Still another complicating factor when considering a breathalyzer result is that food interferes with the way alcohol is metabolized in the body. While this is an important factor in determining a person’s actual impairment at the time of driving, it often requires an expert witness to explain. However, even the average person who has consumed alcohol, which would include most jurors in DUI cases, understand that food makes a big difference in the way a person reacts to alcohol consumption.
The argument to the jury would go something like this: “We’ve talked about the breath machine, the box that somehow measures how much alcohol is in your blood and brain based on two breath samples, which remember can’t be saved to test again, we have to take their word for what it said at the time, which was two hours or three hours or however long it took to get him there, after the driving. Not at the time of driving. We don’t know what the measurement would have been at the time of driving unless they took the machine out to the spot where Sam was stopped, which we know they could have done, but did not. Why not? He didn’t say.”

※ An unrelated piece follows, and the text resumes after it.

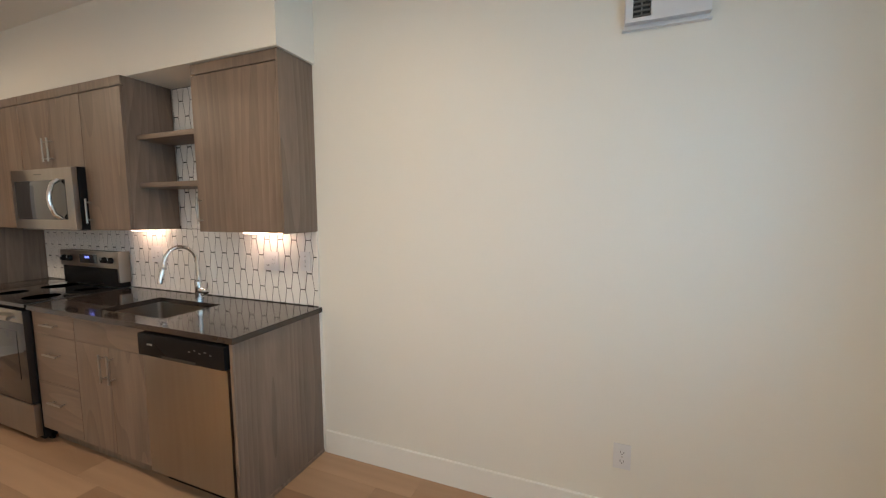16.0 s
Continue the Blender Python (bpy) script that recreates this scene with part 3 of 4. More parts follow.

So, what is the alternate ending?
The alternate ending is you go to trial, point out the weaknesses and inconsistencies in the State’s case, such as the delicacy of the HGN test and question the likelihood of a police officer’s ability to measure brain function on the side of the road with a hand held flashlight, that walking a balance beam heel-to-toe while being watched by a police officer considering your imminent arrest is not a normal faculty, and even if it were a normal faculty, it was only impaired in the opinion of one police officer. The video of how the person walked and talked and behaved after he was stopped is perhaps the most important evidence in a DUI case, and is sometimes a great advantage to the defendant.
That is why we say as the great statement Winston Churchill said, “Fight on the beaches and in the streets, never give up.”